Calm under pressure, Rocky ran scenarios through his head, discarding those that seemed likely to end with him being tortured and killed. He thought back to the day when his body lay broken in a Nuevo Laredo stash house, and Omar Treviño was seconds away from putting a bullet in his head. On that day, it was Iván Velásquez-Caballero, the Zeta leader known as Talivan, who saved Rocky’s life.
So, on the morning of Saturday, April 8, 2006, Rocky called Talivan. He mentioned that he was waiting to hear from a commander about a safe house, and wondered if Talivan had heard anything about it. Thirty minutes later, Rocky’s phone rang. The commander told him to meet two guys in the parking lot of Best Buy, just east of I-35.

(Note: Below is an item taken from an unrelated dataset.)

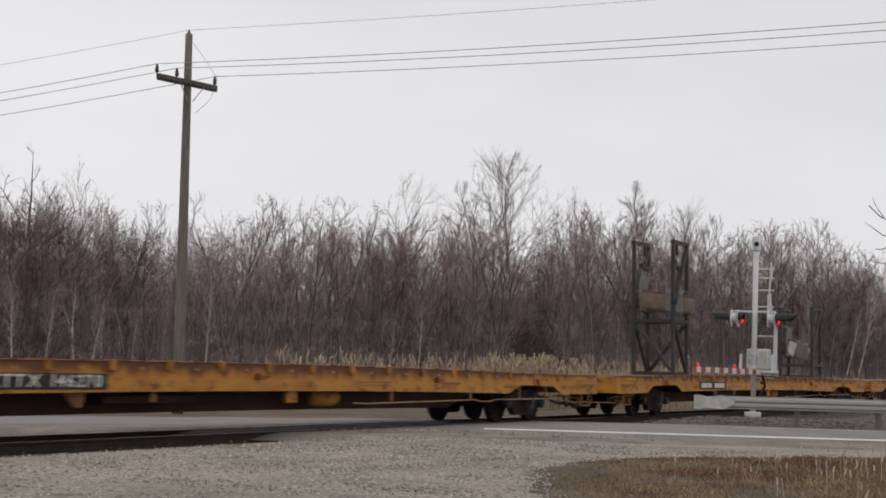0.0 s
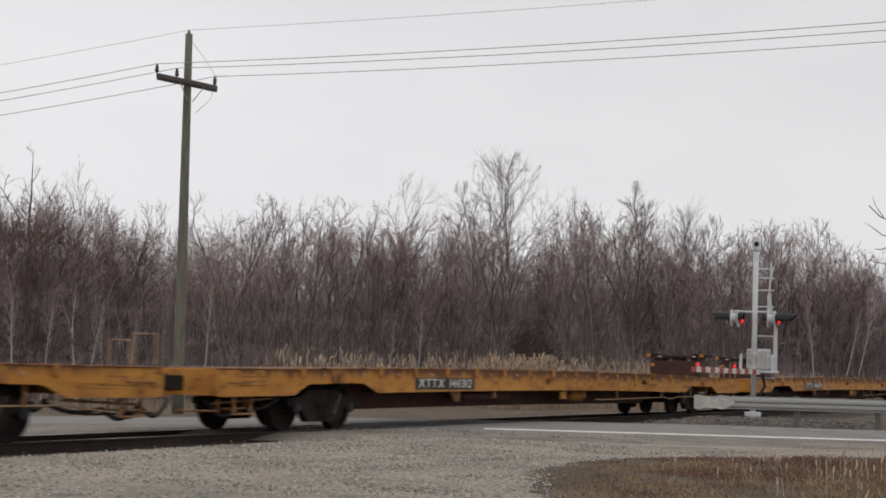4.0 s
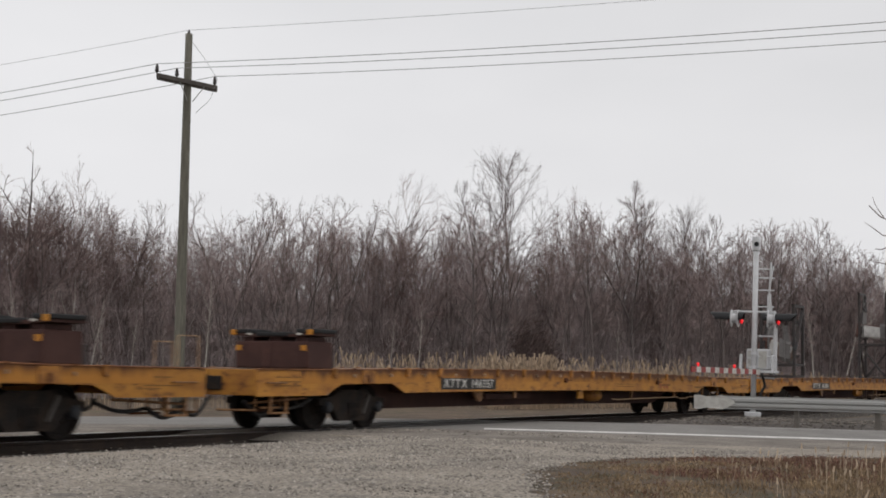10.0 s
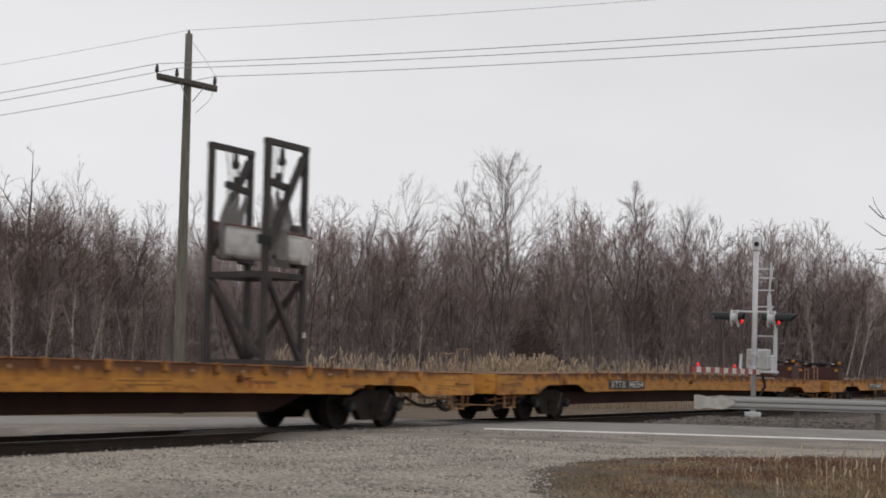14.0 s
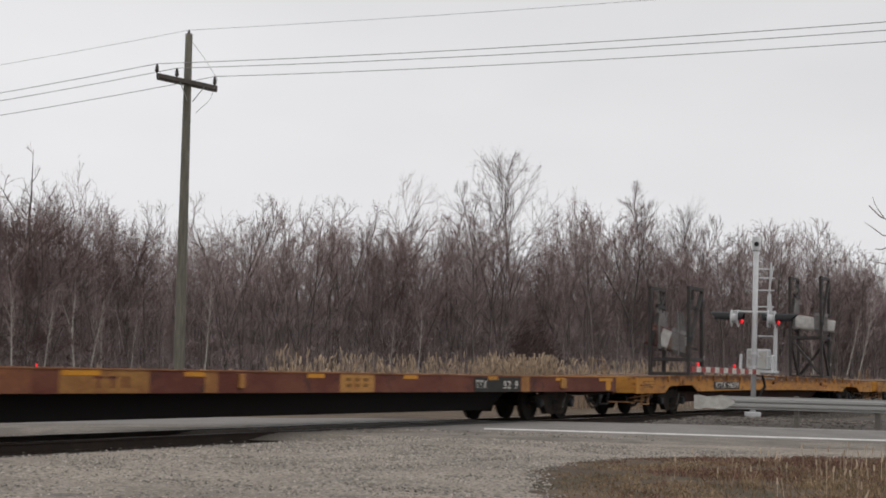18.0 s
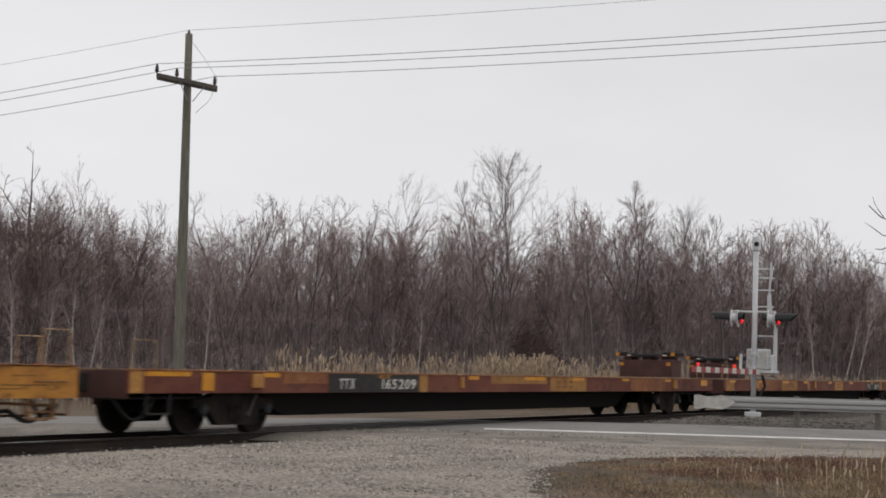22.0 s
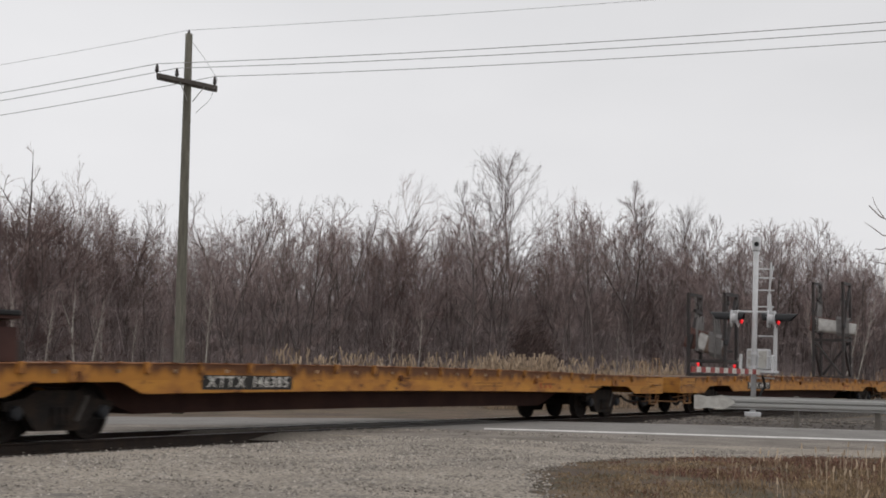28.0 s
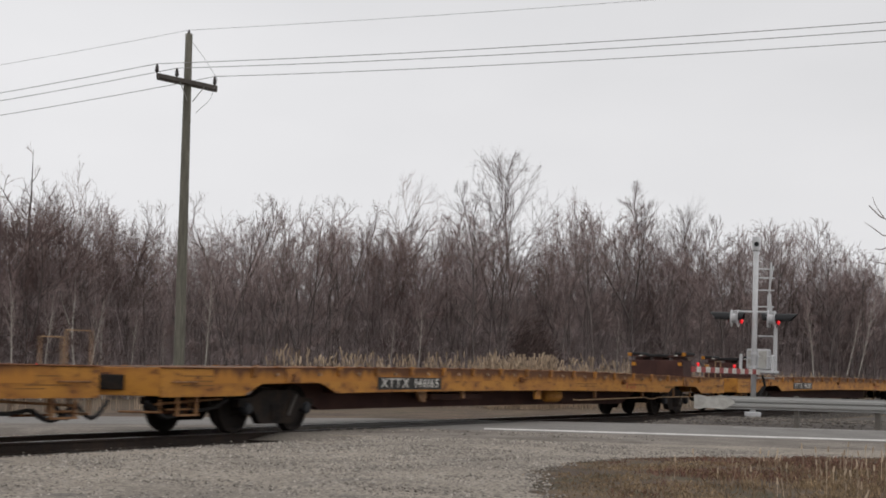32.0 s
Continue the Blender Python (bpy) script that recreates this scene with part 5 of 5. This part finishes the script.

And just like that, Operation Prophecy was back. The federal, state, and local agencies mobilized. The DEA techs booted up the wire room at the main DEA office, on Shiloh Drive, and rechecked all the wire equipment that had been installed at the safe house on Orange Blossom Loop, a quiet suburban street on Laredo’s north side. DEA planes were reserved if needed. Four marked PD squad cars would be on standby, plus a dozen unmarked units. Two SWAT teams, one from PD and one from the sheriff’s office, would alternate eight-hour shifts, hanging out in a DEA conference room set up with cots and food. A DEA tractor-trailer, rigged with cameras and microphones, would handle mobile surveillance of the house and the hit men.
At 2 p.m. on Saturday, Diaz and Gomez followed Rocky to the meeting at Best Buy, but couldn’t get close enough to see the two guys that Rocky gave the keys to.
Rocky escorted the assassins to the safe house, a white-brick rambler on Orange Blossom Loop, nestled inconspicuously in suburbia.
Back in the wire room, at the DEA office on Shiloh Drive, less than a mile away, three screens displayed three camera feeds. The first camera, installed above the safe house garage and facing outward, showed the house’s driveway and the street in front of it. The second screen showed the kitchen, with a white Formica island in the middle, cabinets above it, and a breakfast nook with a small table overlooking the lawn and the house next door. The third screen showed the furniture-free living room. Microphones picked up everything, except in the bathroom and bedrooms. The cell phone of everyone in the safe house would also soon be tapped.
As Operation Prophecy got under way, there was no reason to think Gabriel Cardona figured in the sting. Such were the vagaries of Laredo’s bail protocol that no one even knew Gabriel had walked out of jail three weeks earlier. From the wire room, Robert and the agents watched the assassins enter their new pad and settle in.
“Holy shit!” Robert said. “That’s the guy I’ve been arresting all year!”